What to do: Copy every record exactly, and keep the pictures out.

Given data:

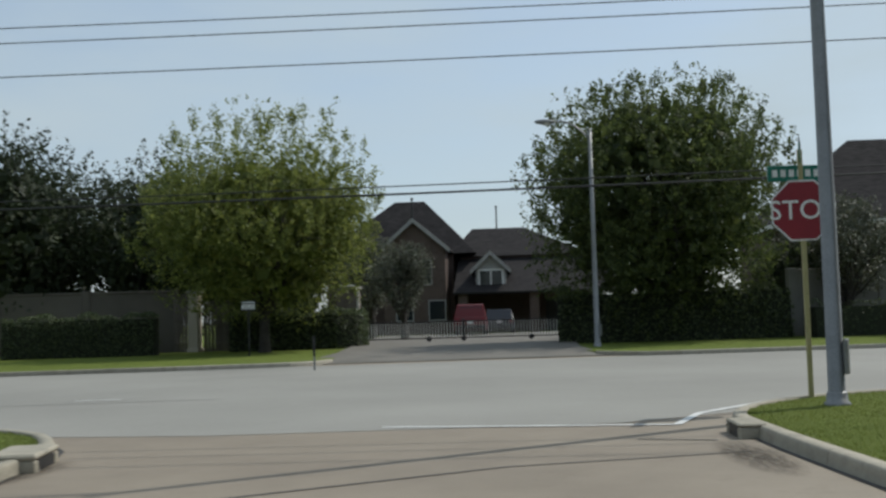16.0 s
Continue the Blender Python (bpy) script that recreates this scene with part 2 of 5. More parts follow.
HYDWHITE = surface("hydrant_white_paint", (0.62, 0.62, 0.6), (0.82, 0.82, 0.8), 5, 40, 0.45, 0, 0.15, 0.003)
REDSIGN = surface("red_sign_sheeting", (0.20, 0.012, 0.022), (0.26, 0.016, 0.028), 2, 40, 0.5)
WHITESIGN = surface("white_sign_sheeting", (0.74, 0.74, 0.73), (0.84, 0.84, 0.83), 2, 30, 0.4)
GREENSIGN = surface("green_sign_sheeting", (0.005, 0.13, 0.09), (0.01, 0.19, 0.13), 2, 30, 0.4)
ALUM = surface("bare_aluminium", (0.34, 0.35, 0.36), (0.46, 0.47, 0.48), 2, 40, 0.45, 0.5, 0.1, 0.002)
YELLOWPOST = surface("yellowed_sign_post", (0.30, 0.27, 0.13), (0.42, 0.38, 0.19), 3, 40, 0.6)
BLACKPAINT = surface("black_paint", (0.008, 0.008, 0.009), (0.02, 0.02, 0.022), 3, 40, 0.5)
BRICKDARK = material("dark_red_brick", brick_build((0.13, 0.048, 0.036), (0.20, 0.082, 0.062), (0.22, 0.19, 0.165)))
BRICKTAN = material("tan_brick", brick_build((0.30, 0.22, 0.16), (0.40, 0.31, 0.24), (0.42, 0.38, 0.33)))
BRICKUMBER = material("umber_brick", brick_build((0.05, 0.032, 0.029), (0.08, 0.052, 0.046), (0.095, 0.085, 0.077)))
TRIMGREY = surface("grey_trim_paint", (0.26, 0.255, 0.245), (0.36, 0.355, 0.34), 2, 30, 0.6)
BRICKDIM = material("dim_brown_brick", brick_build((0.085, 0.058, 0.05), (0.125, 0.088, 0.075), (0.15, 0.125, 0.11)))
BRICKGREY = material("grey_brown_brick", brick_build((0.15, 0.12, 0.105), (0.22, 0.185, 0.16), (0.25, 0.23, 0.21)))
# Tan-grey brick taken darker, so part of the shade is in its colour
BRICKPED = material("shade_toned_grey_brick", brick_build((0.115, 0.098, 0.088), (0.165, 0.142, 0.125), (0.18, 0.165, 0.15)))
SHINGLE = material("brown_shingles", shingle_build((0.054, 0.051, 0.051), (0.092, 0.088, 0.088)))
SHINGLEDARK = material("charcoal_shingles", shingle_build((0.024, 0.022, 0.023), (0.05, 0.046, 0.046)))
STUCCO = surface("cream_stucco", (0.44, 0.39, 0.31), (0.56, 0.50, 0.41), 0.8, 60, 0.9, 0, 0.5, 0.006)
WHITETRIM = surface("white_trim_paint", (0.66, 0.655, 0.63), (0.80, 0.795, 0.77), 2, 30, 0.5)
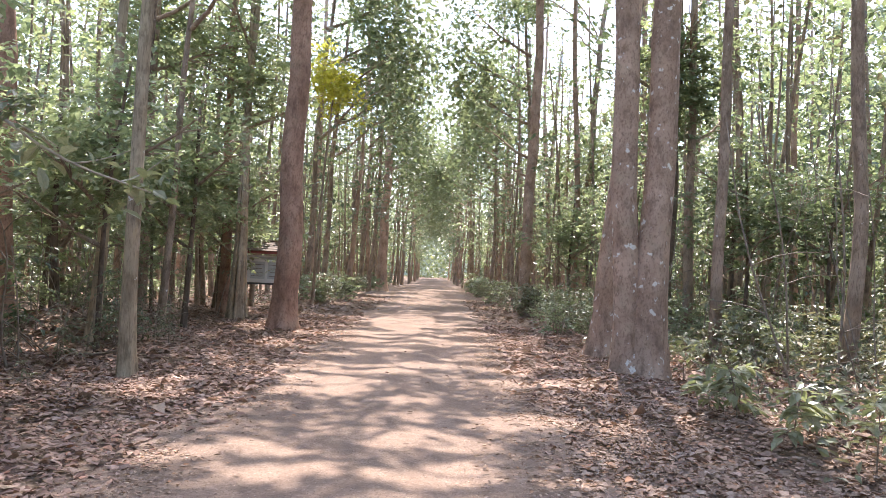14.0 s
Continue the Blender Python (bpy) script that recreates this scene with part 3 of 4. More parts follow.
def overhang():
    """Avenue trees whose crowns reach over the track."""
    r = np.random.default_rng(15)
    src = None
    for k, y in enumerate(np.arange(47, 178, 3.6)):
        s = 1 if k % 2 else -1
        m = pose(s * ((4.6 if y < 85 else 3.4) + r.uniform(0, 1.2)), y + r.uniform(-2, 2), 0, 0, 0, (180 if s > 0 else 0) + r.uniform(-25, 25))
        if src is None:
            src = new("tree")
            tagged(src, "tall tree leaning its crown over the track", "tree", "avenue trees")
            piece("trunk", trunk_mesh("trunk", 600, 0.26, 15, (0.05, 0), 0.1, 0.35, 0.05, 5, BARK_GREY, segs=12), src)
            c = clumps(601, 70, 2.9, 3.6, 0.2) + np.array([3.2, 0, 11.0])
            for j in range(4):
                piece("limb", BOUGHS[j % 3], src, at=pose(0.4, 0, 7 + 1.6 * j, 0, 0, -35 + 22 * j))
            piece("crown", foliage("crown", 602, c, 0.55, 26, 0.30, LEAF_MID, flat=0.8, width=1.5), src)
            src.matrix_basis = m
        else:
            copy_thing(src, m)


overhang()


def pole_trees():
    """Thin, close-set young trunks past counting that fill the depth of the woods."""
    r = np.random.default_rng(16)
    stems, tops = [], []
    for k in range(420):
        s = -1 if k % 2 else 1
        y = r.uniform(30, 110) if k < 320 else r.uniform(8, 40)
        x = s * (r.uniform(4.8, 16) if y > 38 else r.uniform(9, 22))
        h, d = r.uniform(10, 15), r.uniform(0.09, 0.19)
        q = np.linspace(0, 1, 9)
        a, c, p = r.normal(0, 0.03), r.normal(0, 0.02), r.uniform(0, 6.28)
        line = np.stack([x + a * h * q + 0.14 * np.sin(5 * q + p), y + c * h * q + 0.14 * np.cos(4 * q + p), h * q - 0.1], -1)
        stems.append(tube(line, d / 2 * (1 - 0.6 * q) * (1 + 0.4 * np.exp(-q * 30)), 6))
        n = 12
        f = r.uniform(0.1, 1.0, n) ** 0.8
        an, ra = r.uniform(0, 6.28, n), r.uniform(0.2, 1.5, n)
        tops.append(np.stack([np.interp(f, q, line[:, 0]) + ra * np.cos(an), np.interp(f, q, line[:, 1]) + ra * np.sin(an), f * h], -1))
    tagged(piece("young_trunks", tube_mesh("young_trunks", stems, BARK_GREY)), "crowd of thin young trunks deep in the woods", "woods", kind="stuff")
    tops = np.concatenate(tops)
    for k, m in enumerate((LEAF_MID, LEAF_DRY_PLANT, LEAF_LIGHT)):
        tagged(piece("young_leaves", foliage("young_leaves", 660 + k, tops[k::3], 0.4, 11, 0.21, m, flat=0.7, width=1.4)), "sparse leaves of young woodland trees", "woods", kind="stuff")


pole_trees()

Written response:
16.0 s
Continue the Blender Python (bpy) script that recreates this scene with part 2 of 5. More parts follow.
HYDWHITE = surface("hydrant_white_paint", (0.62, 0.62, 0.6), (0.82, 0.82, 0.8), 5, 40, 0.45, 0, 0.15, 0.003)
REDSIGN = surface("red_sign_sheeting", (0.20, 0.012, 0.022), (0.26, 0.016, 0.028), 2, 40, 0.5)
WHITESIGN = surface("white_sign_sheeting", (0.74, 0.74, 0.73), (0.84, 0.84, 0.83), 2, 30, 0.4)
GREENSIGN = surface("green_sign_sheeting", (0.005, 0.13, 0.09), (0.01, 0.19, 0.13), 2, 30, 0.4)
ALUM = surface("bare_aluminium", (0.34, 0.35, 0.36), (0.46, 0.47, 0.48), 2, 40, 0.45, 0.5, 0.1, 0.002)
YELLOWPOST = surface("yellowed_sign_post", (0.30, 0.27, 0.13), (0.42, 0.38, 0.19), 3, 40, 0.6)
BLACKPAINT = surface("black_paint", (0.008, 0.008, 0.009), (0.02, 0.02, 0.022), 3, 40, 0.5)
BRICKDARK = material("dark_red_brick", brick_build((0.13, 0.048, 0.036), (0.20, 0.082, 0.062), (0.22, 0.19, 0.165)))
BRICKTAN = material("tan_brick", brick_build((0.30, 0.22, 0.16), (0.40, 0.31, 0.24), (0.42, 0.38, 0.33)))
BRICKUMBER = material("umber_brick", brick_build((0.05, 0.032, 0.029), (0.08, 0.052, 0.046), (0.095, 0.085, 0.077)))
TRIMGREY = surface("grey_trim_paint", (0.26, 0.255, 0.245), (0.36, 0.355, 0.34), 2, 30, 0.6)
BRICKDIM = material("dim_brown_brick", brick_build((0.085, 0.058, 0.05), (0.125, 0.088, 0.075), (0.15, 0.125, 0.11)))
BRICKGREY = material("grey_brown_brick", brick_build((0.15, 0.12, 0.105), (0.22, 0.185, 0.16), (0.25, 0.23, 0.21)))
# Tan-grey brick taken darker, so part of the shade is in its colour
BRICKPED = material("shade_toned_grey_brick", brick_build((0.115, 0.098, 0.088), (0.165, 0.142, 0.125), (0.18, 0.165, 0.15)))
SHINGLE = material("brown_shingles", shingle_build((0.054, 0.051, 0.051), (0.092, 0.088, 0.088)))
SHINGLEDARK = material("charcoal_shingles", shingle_build((0.024, 0.022, 0.023), (0.05, 0.046, 0.046)))
STUCCO = surface("cream_stucco", (0.44, 0.39, 0.31), (0.56, 0.50, 0.41), 0.8, 60, 0.9, 0, 0.5, 0.006)
WHITETRIM = surface("white_trim_paint", (0.66, 0.655, 0.63), (0.80, 0.795, 0.77), 2, 30, 0.5)
14.0 s
Continue the Blender Python (bpy) script that recreates this scene with part 3 of 4. More parts follow.
def overhang():
    """Avenue trees whose crowns reach over the track."""
    r = np.random.default_rng(15)
    src = None
    for k, y in enumerate(np.arange(47, 178, 3.6)):
        s = 1 if k % 2 else -1
        m = pose(s * ((4.6 if y < 85 else 3.4) + r.uniform(0, 1.2)), y + r.uniform(-2, 2), 0, 0, 0, (180 if s > 0 else 0) + r.uniform(-25, 25))
        if src is None:
            src = new("tree")
            tagged(src, "tall tree leaning its crown over the track", "tree", "avenue trees")
            piece("trunk", trunk_mesh("trunk", 600, 0.26, 15, (0.05, 0), 0.1, 0.35, 0.05, 5, BARK_GREY, segs=12), src)
            c = clumps(601, 70, 2.9, 3.6, 0.2) + np.array([3.2, 0, 11.0])
            for j in range(4):
                piece("limb", BOUGHS[j % 3], src, at=pose(0.4, 0, 7 + 1.6 * j, 0, 0, -35 + 22 * j))
            piece("crown", foliage("crown", 602, c, 0.55, 26, 0.30, LEAF_MID, flat=0.8, width=1.5), src)
            src.matrix_basis = m
        else:
            copy_thing(src, m)


overhang()


def pole_trees():
    """Thin, close-set young trunks past counting that fill the depth of the woods."""
    r = np.random.default_rng(16)
    stems, tops = [], []
    for k in range(420):
        s = -1 if k % 2 else 1
        y = r.uniform(30, 110) if k < 320 else r.uniform(8, 40)
        x = s * (r.uniform(4.8, 16) if y > 38 else r.uniform(9, 22))
        h, d = r.uniform(10, 15), r.uniform(0.09, 0.19)
        q = np.linspace(0, 1, 9)
        a, c, p = r.normal(0, 0.03), r.normal(0, 0.02), r.uniform(0, 6.28)
        line = np.stack([x + a * h * q + 0.14 * np.sin(5 * q + p), y + c * h * q + 0.14 * np.cos(4 * q + p), h * q - 0.1], -1)
        stems.append(tube(line, d / 2 * (1 - 0.6 * q) * (1 + 0.4 * np.exp(-q * 30)), 6))
        n = 12
        f = r.uniform(0.1, 1.0, n) ** 0.8
        an, ra = r.uniform(0, 6.28, n), r.uniform(0.2, 1.5, n)
        tops.append(np.stack([np.interp(f, q, line[:, 0]) + ra * np.cos(an), np.interp(f, q, line[:, 1]) + ra * np.sin(an), f * h], -1))
    tagged(piece("young_trunks", tube_mesh("young_trunks", stems, BARK_GREY)), "crowd of thin young trunks deep in the woods", "woods", kind="stuff")
    tops = np.concatenate(tops)
    for k, m in enumerate((LEAF_MID, LEAF_DRY_PLANT, LEAF_LIGHT)):
        tagged(piece("young_leaves", foliage("young_leaves", 660 + k, tops[k::3], 0.4, 11, 0.21, m, flat=0.7, width=1.4)), "sparse leaves of young woodland trees", "woods", kind="stuff")


pole_trees()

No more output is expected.